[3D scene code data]
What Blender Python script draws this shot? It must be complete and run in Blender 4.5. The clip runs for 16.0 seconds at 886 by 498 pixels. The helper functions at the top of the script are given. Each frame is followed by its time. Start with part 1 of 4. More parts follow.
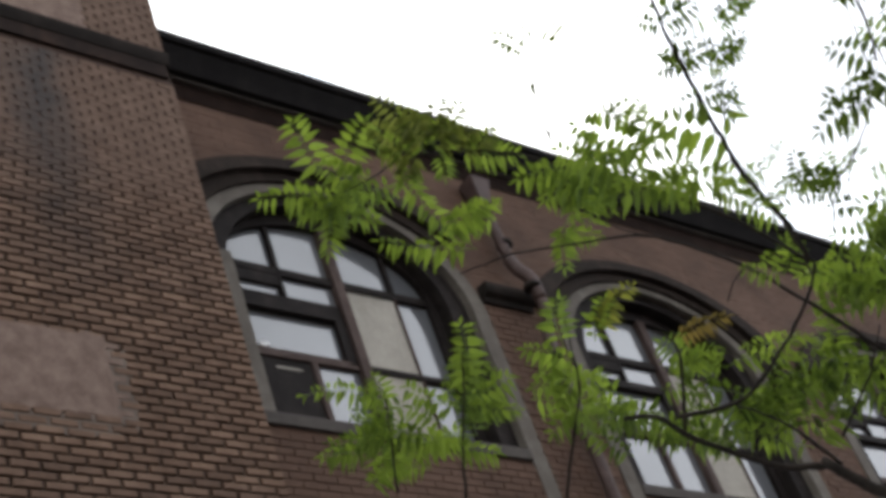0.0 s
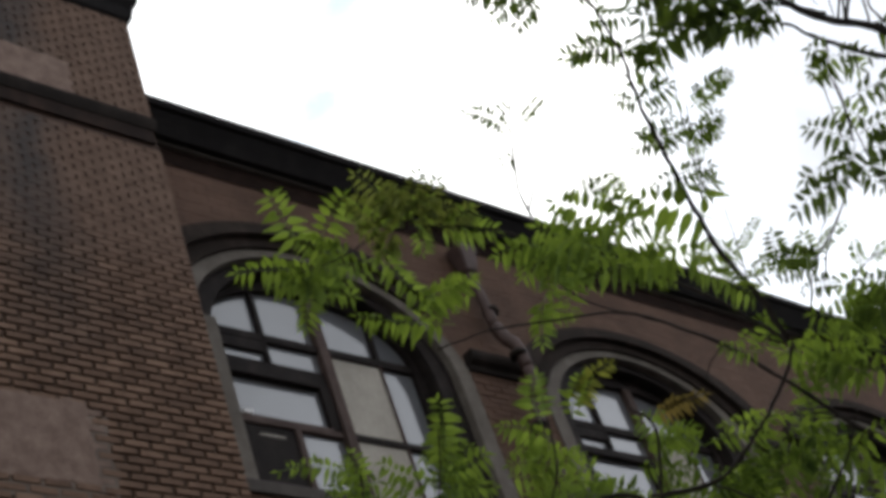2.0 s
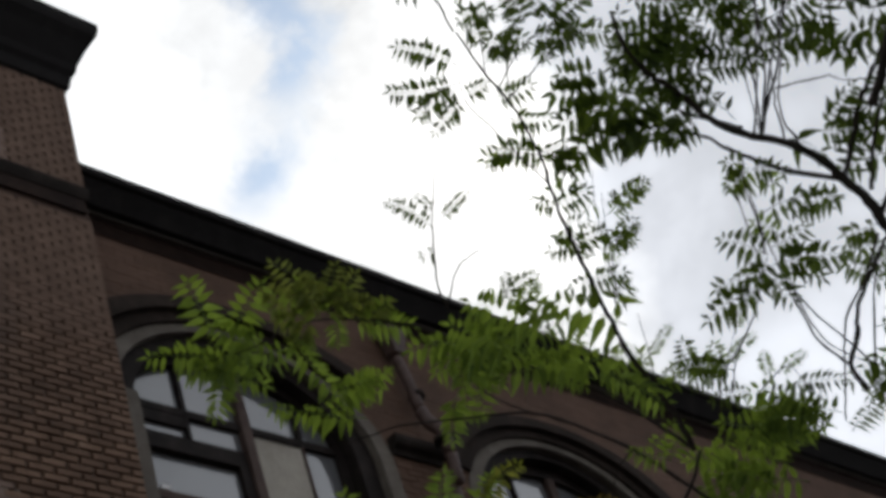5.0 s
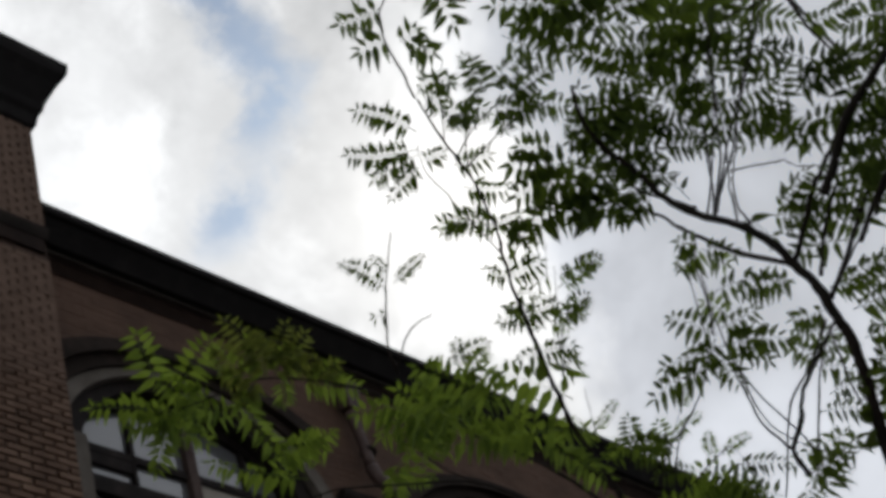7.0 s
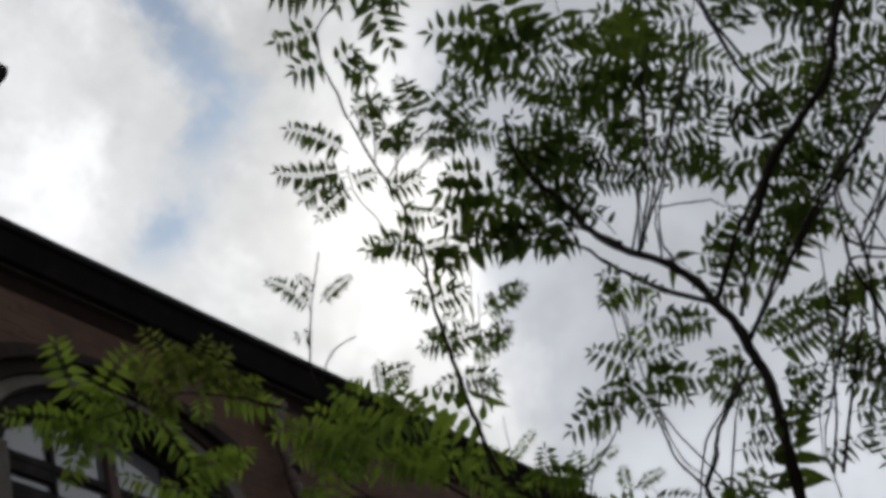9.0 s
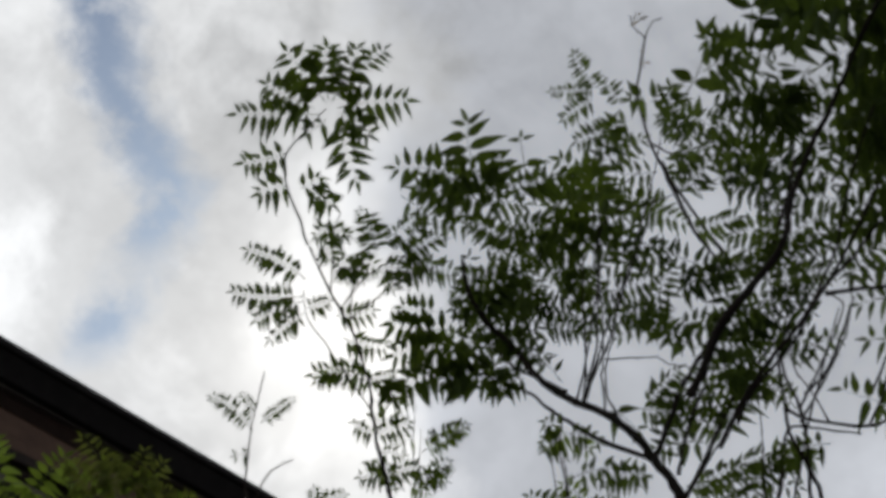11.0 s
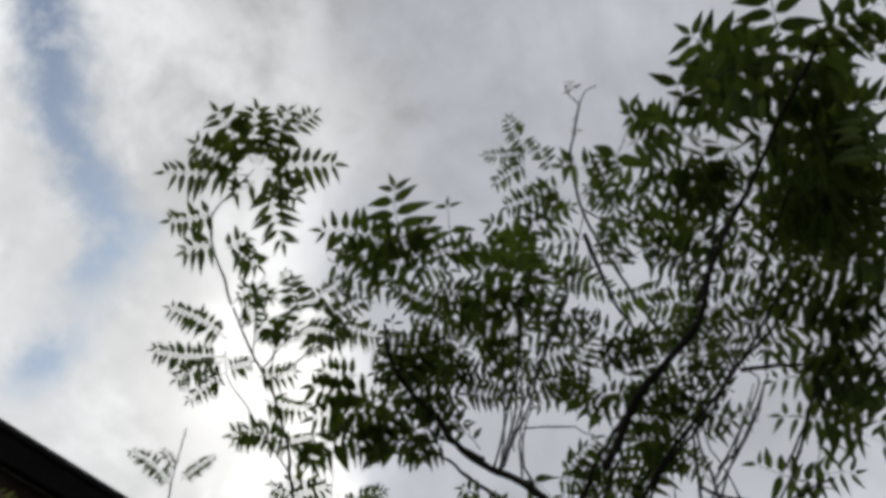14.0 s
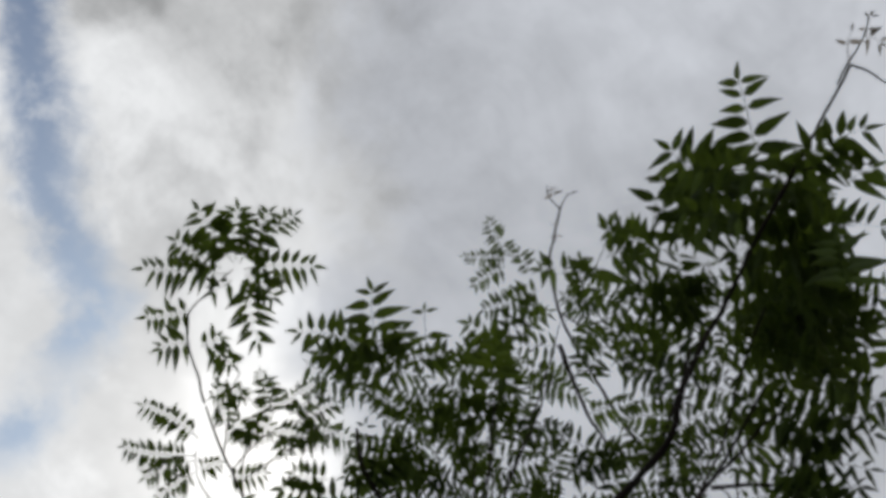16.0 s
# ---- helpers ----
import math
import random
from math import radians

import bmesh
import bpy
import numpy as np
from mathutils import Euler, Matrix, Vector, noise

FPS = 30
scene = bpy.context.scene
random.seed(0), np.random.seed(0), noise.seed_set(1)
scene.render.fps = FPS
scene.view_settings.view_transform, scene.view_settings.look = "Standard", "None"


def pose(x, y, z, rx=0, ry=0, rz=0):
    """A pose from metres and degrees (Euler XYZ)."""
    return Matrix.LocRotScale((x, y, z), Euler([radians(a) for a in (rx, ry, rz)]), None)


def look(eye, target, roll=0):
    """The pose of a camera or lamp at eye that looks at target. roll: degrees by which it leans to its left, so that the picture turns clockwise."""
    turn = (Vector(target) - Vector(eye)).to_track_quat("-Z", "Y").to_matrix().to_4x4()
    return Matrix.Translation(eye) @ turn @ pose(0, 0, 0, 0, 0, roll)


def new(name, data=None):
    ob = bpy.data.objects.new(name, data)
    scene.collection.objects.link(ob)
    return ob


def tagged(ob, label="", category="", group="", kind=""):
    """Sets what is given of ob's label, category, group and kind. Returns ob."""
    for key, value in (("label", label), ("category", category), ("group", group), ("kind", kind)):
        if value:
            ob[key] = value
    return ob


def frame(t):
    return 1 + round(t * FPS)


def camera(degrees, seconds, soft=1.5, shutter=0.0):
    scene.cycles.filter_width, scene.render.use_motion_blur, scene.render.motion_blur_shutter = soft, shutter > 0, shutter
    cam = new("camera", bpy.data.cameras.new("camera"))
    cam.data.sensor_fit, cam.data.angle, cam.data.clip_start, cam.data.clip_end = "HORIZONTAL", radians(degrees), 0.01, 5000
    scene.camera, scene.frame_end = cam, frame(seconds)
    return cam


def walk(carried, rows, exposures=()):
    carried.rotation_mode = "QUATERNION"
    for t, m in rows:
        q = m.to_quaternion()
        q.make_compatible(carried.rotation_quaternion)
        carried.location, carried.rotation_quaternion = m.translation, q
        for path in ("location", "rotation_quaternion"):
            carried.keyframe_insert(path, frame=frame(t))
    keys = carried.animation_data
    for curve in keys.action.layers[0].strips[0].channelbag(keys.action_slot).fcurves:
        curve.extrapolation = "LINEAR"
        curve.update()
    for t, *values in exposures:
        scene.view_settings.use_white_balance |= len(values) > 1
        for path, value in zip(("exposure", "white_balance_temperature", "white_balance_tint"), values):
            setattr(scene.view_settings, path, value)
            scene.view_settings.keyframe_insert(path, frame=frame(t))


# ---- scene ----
FOV = 31.90
ROWS = [
    (0, -5.947, -6.929, 1.558, 50.37, 36.07, 21.56),
    (0.5, -5.937, -6.936, 1.571, 50.66, 36.55, 21.77),
    (1, -5.932, -6.949, 1.576, 51.06, 37.22, 21.96),
    (1.5, -5.928, -6.961, 1.581, 51.43, 37.72, 22.02),
    (2, -5.918, -6.970, 1.583, 51.85, 38.09, 22.02),
    (2.5, -5.912, -6.981, 1.580, 52.48, 38.32, 22.11),
    (3, -5.906, -6.993, 1.580, 53.24, 38.48, 22.27),
    (3.5, -5.895, -7.006, 1.586, 54.03, 38.68, 22.46),
    (6, -5.888, -7.070, 1.602, 57.34, 40.68, 21.56),
    (6.5, -5.883, -7.081, 1.608, 57.98, 41.00, 21.22),
    (7, -5.880, -7.092, 1.610, 58.58, 41.24, 21.01),
    (7.5, -5.873, -7.100, 1.610, 59.20, 41.45, 20.81),
    (8, -5.872, -7.107, 1.605, 60.03, 41.61, 20.69),
    (8.5, -5.865, -7.112, 1.601, 60.94, 41.47, 20.54),
    (9, -5.857, -7.120, 1.602, 61.78, 41.24, 20.36),
    (9.5, -5.851, -7.131, 1.602, 62.76, 41.66, 20.18),
    (10, -5.867, -7.131, 1.610, 64.45, 43.29, 20.25),
    (10.2, -5.887, -7.130, 1.608, 64.98, 43.73, 19.74),
    (12.3, -5.944, -7.187, 1.593, 68.00, 45.70, 18.71),
    (12.5, -5.947, -7.200, 1.584, 68.27, 45.72, 19.03),
    (13, -5.943, -7.198, 1.583, 69.01, 45.65, 19.24),
    (13.5, -5.940, -7.209, 1.593, 69.57, 45.55, 19.30),
    (14, -5.936, -7.220, 1.604, 70.12, 45.78, 19.22),
    (14.5, -5.945, -7.238, 1.613, 70.60, 46.19, 19.00),
    (15, -5.957, -7.248, 1.624, 71.37, 47.26, 18.98),
    (15.5, -5.967, -7.263, 1.629, 71.88, 48.03, 18.90),
    (16, -5.974, -7.269, 1.632, 72.55, 48.49, 19.00),
]
cam = camera(FOV, 16.0, soft=4.4)


def stand(x, y, z, yaw, pitch, lean):
    """Camera pose: yaw to the right of +y, pitch up, lean to the right."""
    return pose(x, y, z, 90 + pitch, 0, -yaw) @ pose(0, 0, 0, 0, 0, -lean)


walk(cam, [(r[0], stand(*r[1:])) for r in ROWS],
     exposures=[(0.0, 0.6), (1.0, 0.36), (2.0, 0.0), (3.5, -0.3), (6.0, -0.8), (8.0, -1.0), (10.0, -1.1), (12.5, -1.12), (16.0, -1.05)])

# ---- light: bright broken cloud, sun veiled behind it ----
SUN_AZ, SUN_EL = 60.5, 42.0


def bearing(az, el):
    a, e = radians(az), radians(el)
    return Vector((math.sin(a) * math.cos(e), math.cos(a) * math.cos(e), math.sin(e)))


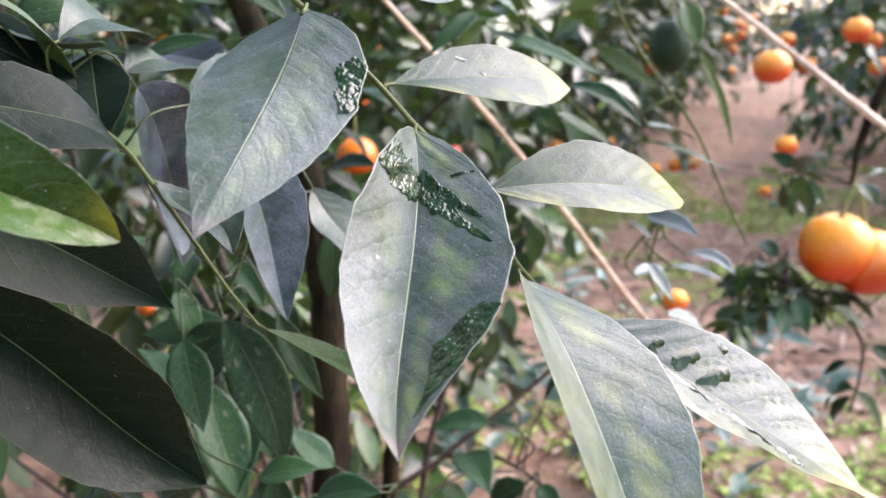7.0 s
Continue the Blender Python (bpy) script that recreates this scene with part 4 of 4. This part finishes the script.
vine_blades.append(blade)
blade = Blade((0.347, 0.901, 0.188), (0.349, 0.835, 0.221), (-0.08, -0.30, 0.95), 0.06, 0.05, 0.27, 0.44, 0.40, rise=0.8, fall=1.2, ruffle=0.009)
blade.build(LEAF_WEED, vine, rows=16, cols=4)
vine_blades.append(blade)
blade = Blade((0.337, 0.944, 0.205), (0.358, 0.948, 0.217), (-0.07, -0.26, 0.96), 0.11, 0.02, 0.31, 0.07, 0.12, rise=0.8, fall=1.2, ruffle=0.009)
blade.build(LEAF_WEED, vine, rows=16, cols=4)
vine_blades.append(blade)
blade = Blade((0.338, 0.925, 0.214), (0.334, 0.961, 0.165), (-0.20, -0.57, 0.79), 0.09, -0.06, 0.25, 0.07, 0.14, rise=0.8, fall=1.2, ruffle=0.009)
blade.build(LEAF_WEED, vine, rows=16, cols=4)
vine_blades.append(blade)
blade = Blade((0.339, 0.868, 0.176), (0.332, 0.822, 0.174), (0.01, -0.41, 0.91), 0.11, 0.06, 0.24, 0.16, 0.19, rise=0.8, fall=1.2, ruffle=0.009)
blade.build(LEAF_WEED, vine, rows=16, cols=4)
vine_blades.append(blade)
blade = Blade((0.342, 0.867, 0.176), (0.335, 0.895, 0.135), (-0.21, -0.35, 0.91), 0.05, -0.00, 0.28, 0.17, 0.39, rise=0.8, fall=1.2, ruffle=0.009)
blade.build(LEAF_WEED, vine, rows=16, cols=4)
vine_blades.append(blade)
blade = Blade((0.342, 0.905, 0.191), (0.333, 0.921, 0.158), (-0.36, -0.32, 0.88), 0.06, -0.03, 0.25, 0.14, 0.23, rise=0.8, fall=1.2, ruffle=0.009)
blade.build(LEAF_WEED, vine, rows=16, cols=4)
vine_blades.append(blade)
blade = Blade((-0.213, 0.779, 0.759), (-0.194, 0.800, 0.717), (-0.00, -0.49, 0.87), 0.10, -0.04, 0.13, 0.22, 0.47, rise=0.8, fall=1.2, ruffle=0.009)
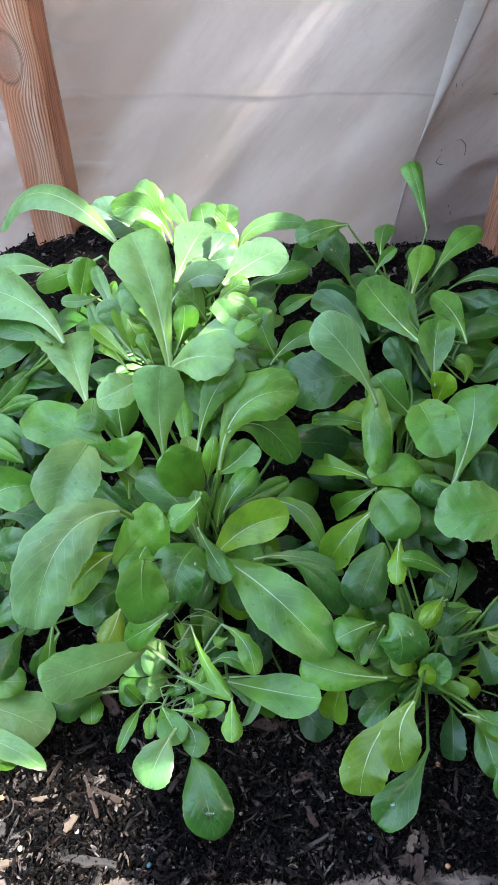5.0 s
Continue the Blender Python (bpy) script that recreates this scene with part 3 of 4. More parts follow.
leaf(A, (-0.022, 0.435, 0.114), (-0.026, 0.443, 0.162), 0.017, "o", 0.15, 0, 2)
leaf(A, (-0.011, 0.424, 0.133), (-0.005, 0.438, 0.168), 0.014, "s", 0.12, 0, 1)
leaf(A, (0.001, 0.398, 0.126), (0.026, 0.423, 0.148), 0.019, "o", 0.20, 0, 0)
leaf(A, (-0.013, 0.382, 0.165), (-0.037, 0.371, 0.149), 0.019, "o", 0, 0, 0, (-0.024, 0.374, 0.157))
leaf(A, (-0.076, 0.452, 0.148), (-0.080, 0.475, 0.177), 0.032, "r", 0, 0, 0, (-0.078, 0.462, 0.165))
leaf(A, (-0.072, 0.419, 0.118), (-0.072, 0.443, 0.147), 0.021, "w", 0, 0, 2, (-0.072, 0.430, 0.135))
leaf(A, (-0.005, 0.422, 0.141), (0.024, 0.440, 0.157), 0.022, "o", 0, 0, 0, (0.011, 0.429, 0.149))
leaf(A, (0.003, 0.381, 0.076), (0.018, 0.356, 0.059), 0.022, "o", 0, 0, -1, (0.011, 0.368, 0.070))
leaf(A, (-0.016, 0.386, 0.108), (-0.020, 0.408, 0.141), 0.019, "o", 0, 0, 0, (-0.018, 0.396, 0.127))
leaf(A, (-0.005, 0.406, 0.098), (0.003, 0.428, 0.125), 0.015, "q", 0, 0, 1, (-0.002, 0.416, 0.114))
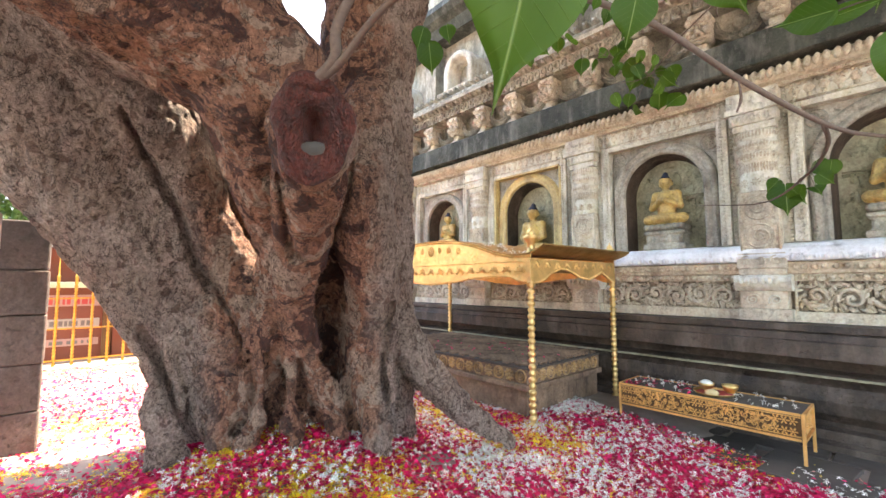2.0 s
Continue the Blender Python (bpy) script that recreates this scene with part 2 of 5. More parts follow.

→ Challenge
Write out exactly the opening lines of the data, stopping after the line that holds "of a camera". Exclude pictures.

→ Right answer
What Blender Python script draws this shot? It must be complete and run in Blender 4.5. The clip runs for 16.0 seconds at 886 by 498 pixels. The helper functions at the top of the script are given. Each frame is followed by its time. Start with part 1 of 4. More parts follow.
0.0 s
2.0 s
5.0 s
7.0 s
9.0 s
11.0 s
14.0 s
16.0 s
# ---- helpers ----
import math
import random
from math import radians

import bmesh
import bpy
import numpy as np
from mathutils import Euler, Matrix, Vector, noise

FPS = 30
scene = bpy.context.scene
random.seed(0), np.random.seed(0), noise.seed_set(1)
scene.render.fps = FPS
scene.view_settings.view_transform, scene.view_settings.look = "Standard", "None"


def pose(x, y, z, rx=0, ry=0, rz=0):
    """A pose from metres and degrees (Euler XYZ)."""
    return Matrix.LocRotScale((x, y, z), Euler([radians(a) for a in (rx, ry, rz)]), None)


def look(eye, target, roll=0):
    """The pose of a camera or lamp at eye that looks at target. roll: degrees by which it leans to its left, so that the picture turns clockwise."""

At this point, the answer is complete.